Phase one involves a handful of patients, who are monitored closely to make sure the new medicine is safe to give to humans. When it comes to cancer drugs, "safe" is a relative term. Many widely-used cancer treatments have harmful side effects. Ironically, some chemotherapy agents (including some of the ones I've received) are known carcinogens. This means the medicines themselves will cause cancer in a small percentage of people who receive them. Yet, this is an acceptable risk, because avoiding the drugs is statistically more likely to harm patients. (If, for example, a drug is 80% likely to put a lymphoma patient into remission, but will cause leukemia, down the road, in an unfortunate 3% of the people who receive it, those are pretty good odds.)

Fortunately, Rituxan – unlike many of the old-line chemotherapy drugs – has only minimal side-effects.

If there are no significant ill effects in the first phase, the trial moves on to phase two, in which a somewhat larger group of patients receives the drug. Researchers monitor this group not just with regard to safety, but also in order to test the medicine's effectiveness. Often, there must be a control group, randomly selected from among the pool of clinical-trial participants. Because it would not be ethical to give sick people only a placebo (a harmless substance, of no medical value), the patients chosen for the control group typically receive another, fully-approved cancer medicine instead. Clinical trial participants don't usually know whether they are in the study group or the control group. Patients who volunteer for such studies know they may have as much as a 50% chance of not receiving the promising new medicine, but they're generally willing to take that risk – because a 50% chance of getting it through a clinical-trial study is better than the 0% chance they would have of receiving it, had they stayed out of the clinical trial.
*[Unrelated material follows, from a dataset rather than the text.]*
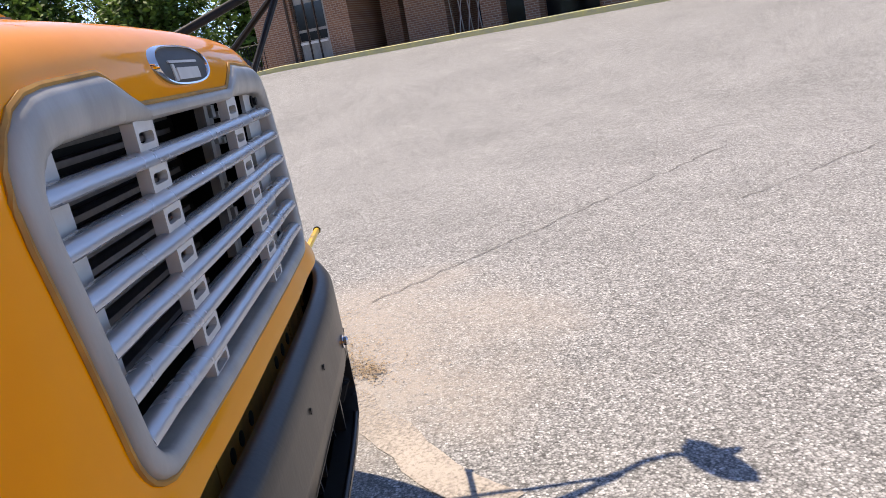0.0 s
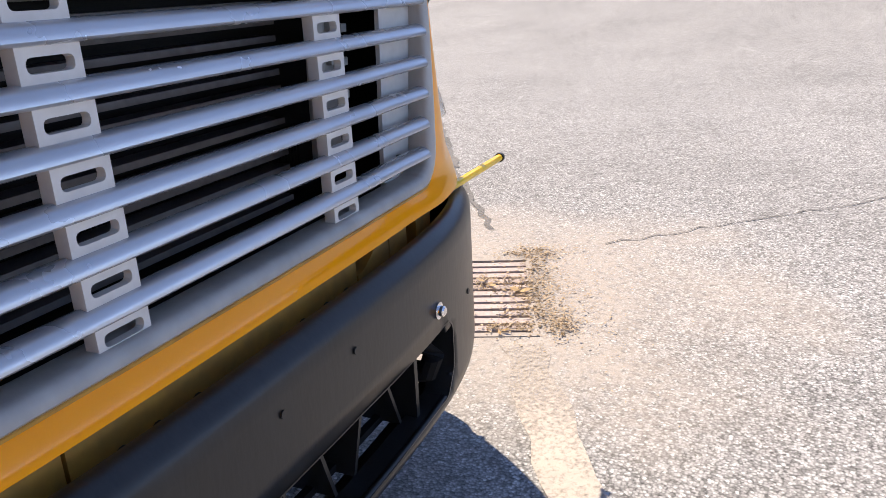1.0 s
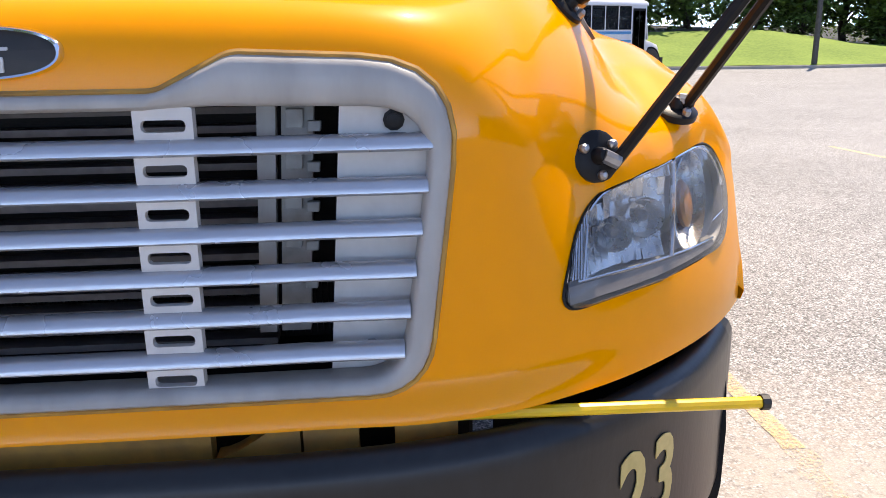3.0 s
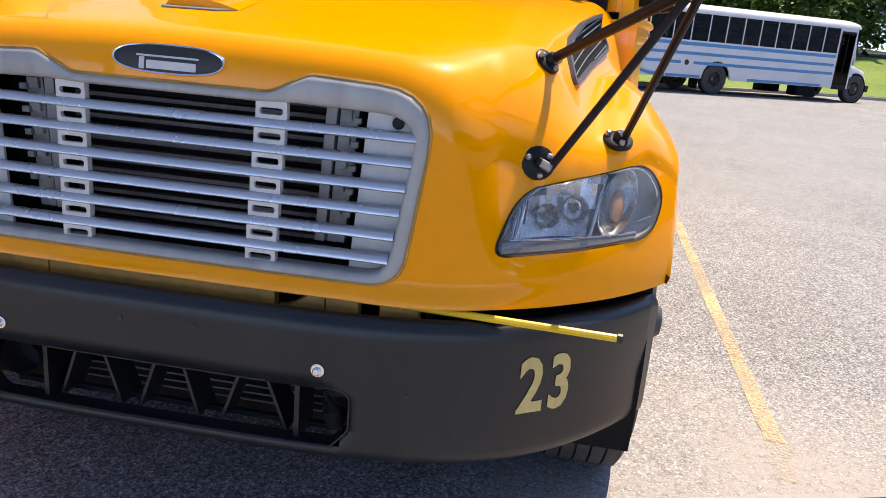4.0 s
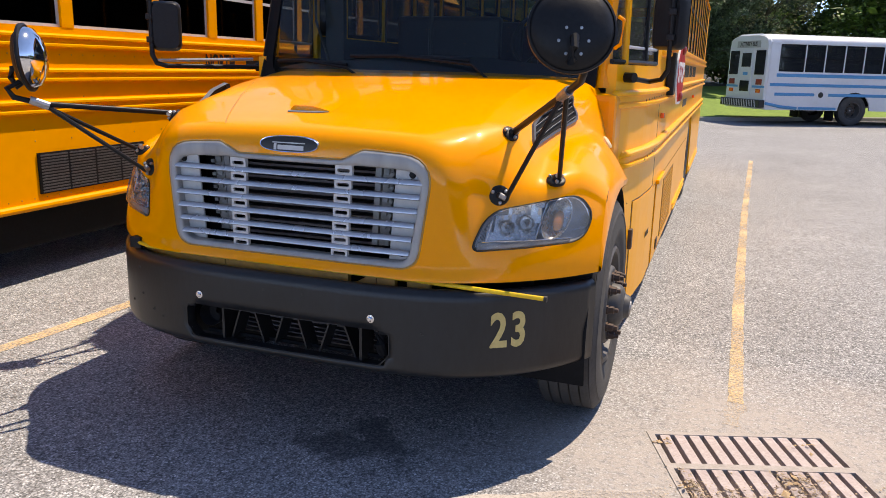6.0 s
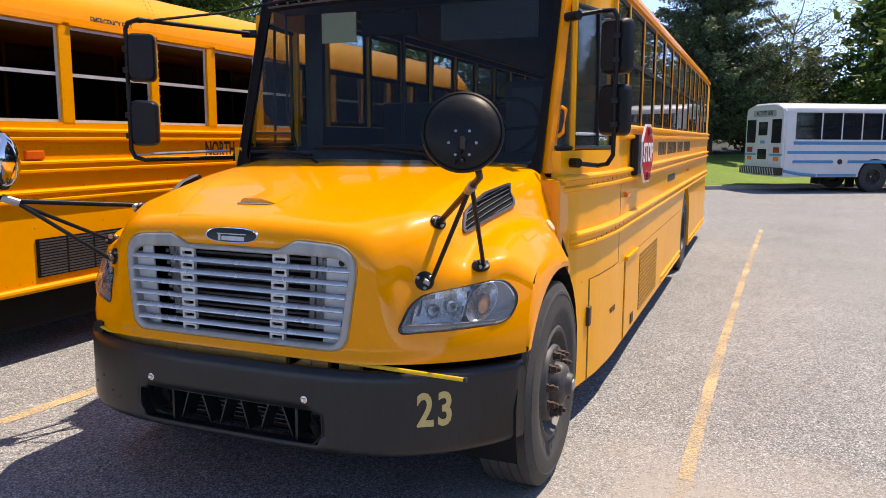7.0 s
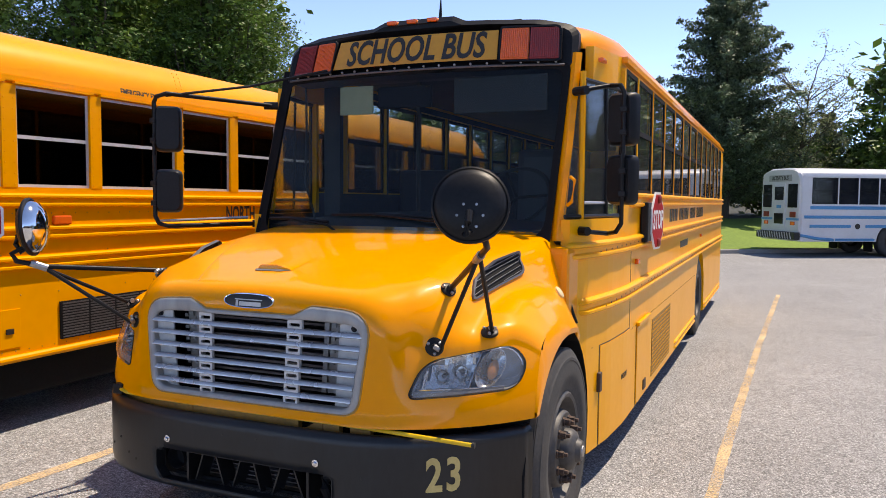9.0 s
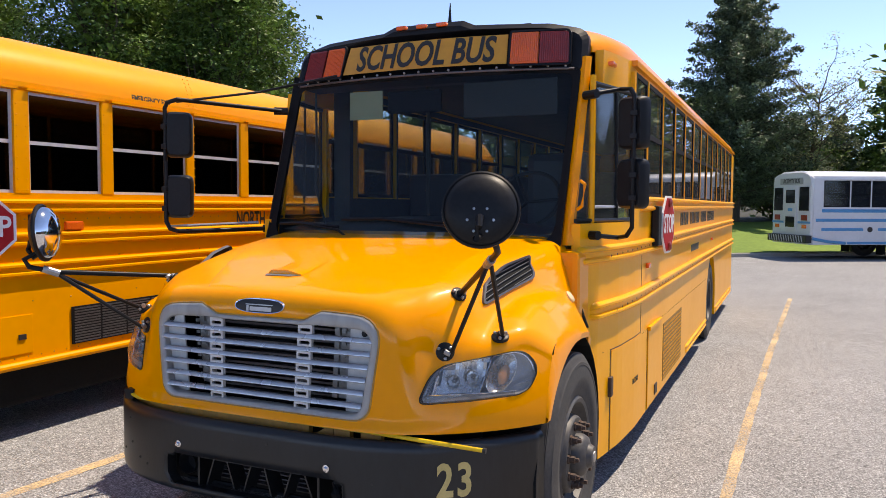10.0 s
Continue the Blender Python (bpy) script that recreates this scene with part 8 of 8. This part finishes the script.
# ---------------------------------------------------------------- parked dark cars at the far side of the lot
def parked_car(m, label):
    car = thing("parked_car", label, "car", "far parked cars", m)
    prof = [(-2.3, 0.35), (-2.32, 0.75), (-2.2, 1.0), (-1.2, 1.12), (-0.55, 1.68), (1.5, 1.75), (2.15, 1.15), (2.3, 0.9), (2.3, 0.4)]
    bm = bmesh.new()
    rings = []
    for x, k in ((-0.93, 0.94), (-0.88, 1.0), (0.88, 1.0), (0.93, 0.94)):
        rings.append([(x if z < 1.13 else x * 0.84, y * k if z < 1.13 else y * k * 0.98, z) for y, z in prof])
    loops(bm, rings, True, True)
    part("body", bm, CAR_DARK, car, smooth=False)
    for s in (1, -1):
        for ya, yb, ta, tb in ((-1.0, 0.35, -0.48, 0.35), (0.45, 1.85, 0.45, 1.42)):
            b = bmesh.new()
            loops(b, [[(s * (0.885 + o), ya, 1.16), (s * (0.885 + o), yb, 1.16), (s * (0.79 + o), tb, 1.62), (s * (0.79 + o), ta, 1.62)] for o in (0.0, 0.012)], True, True)
            part("window", b, DARK_GLASS, car)
        for y in (-1.45, 1.4):
            M = Matrix.Translation((s * 0.93, y, 0.36)) @ Matrix.Rotation(s * math.pi / 2, 4, "Y")
            w = part("wheel", lathed([(0.22, -0.1), (0.22, 0.0), (0.16, -0.02), (0.05, 0.0), (0, 0.0)], M, 20), STEEL, car, smooth=True)
            part("tyre", lathed([(0.22, -0.2), (0.34, -0.2), (0.36, -0.17), (0.36, -0.03), (0.34, 0.0), (0.22, 0.0)], M, 24), RUBBER, w, smooth=True)
        part("headlamp", boxed(s * 0.68 - 0.18, s * 0.68 + 0.18, -2.33, -2.26, 0.78, 0.92, bevel=0.02), PALE, car)
        part("tail_lamp", boxed(s * 0.74 - 0.13, s * 0.74 + 0.13, 2.27, 2.33, 0.85, 1.1, bevel=0.02), RED, car)


parked_car(pose(39.1, 14.4, rise(39.1, 14.4), 0, 0, 32), "dark parked car on pale concrete at the lot's far edge")
parked_car(pose(40.6, 9.4, rise(40.6, 9.4), 0, 0, 24), "dark parked car beside another at the lot's far edge")
for x, y, k in ((58, 10, 1.0), (62, 2, 1.1), (56, 16, 1.0), (60, -8, 1.0), (66, 8, 1.2)):
    o = copy_thing(A_FAR if x % 4 else B_FAR, pose(x, y, 1.3, 0, 0, x * 20) @ Matrix.Scale(k * 0.9, 4))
If phase two is successful, the researchers move on to phase three, in which the new product is tested on thousands of volunteers. If the medicine proves to be both safe and effective for a significant portion of this group, then it finally receives government approval for general use.

Research continues, then, through phase four: follow-up studies that examine the long-term risks and benefits of the drug.

Clinical trials are the cutting edge of cancer treatment. That's the reason many patients – particularly relapsed patients, who are running out of other options – sometimes travel great distances to be part of them. They're especially appealing to the uninsured and the underinsured, because drug companies typically make the medicines available to test subjects for free. Typically, clinical trials – especially phase three trials – are simultaneously offered in a number of leading treatment centers around the country, and even around the world. The theory is that this puts the new medicines within reach of as large a number of patients as possible.

It's quite a process – and very costly for the pharmaceutical companies to go through. That's the reason each of my six Rituxan doses had a list price of $7,000 (although the price was somewhat reduced for me – as it is for most patients – through contractual agreements between my medical insurance company and the doctor). Thankfully, my medical insurance covered most of it.

Pharmaceutical research is big business, no doubt about it: but it's a business that, when everything is said and done, saves lives.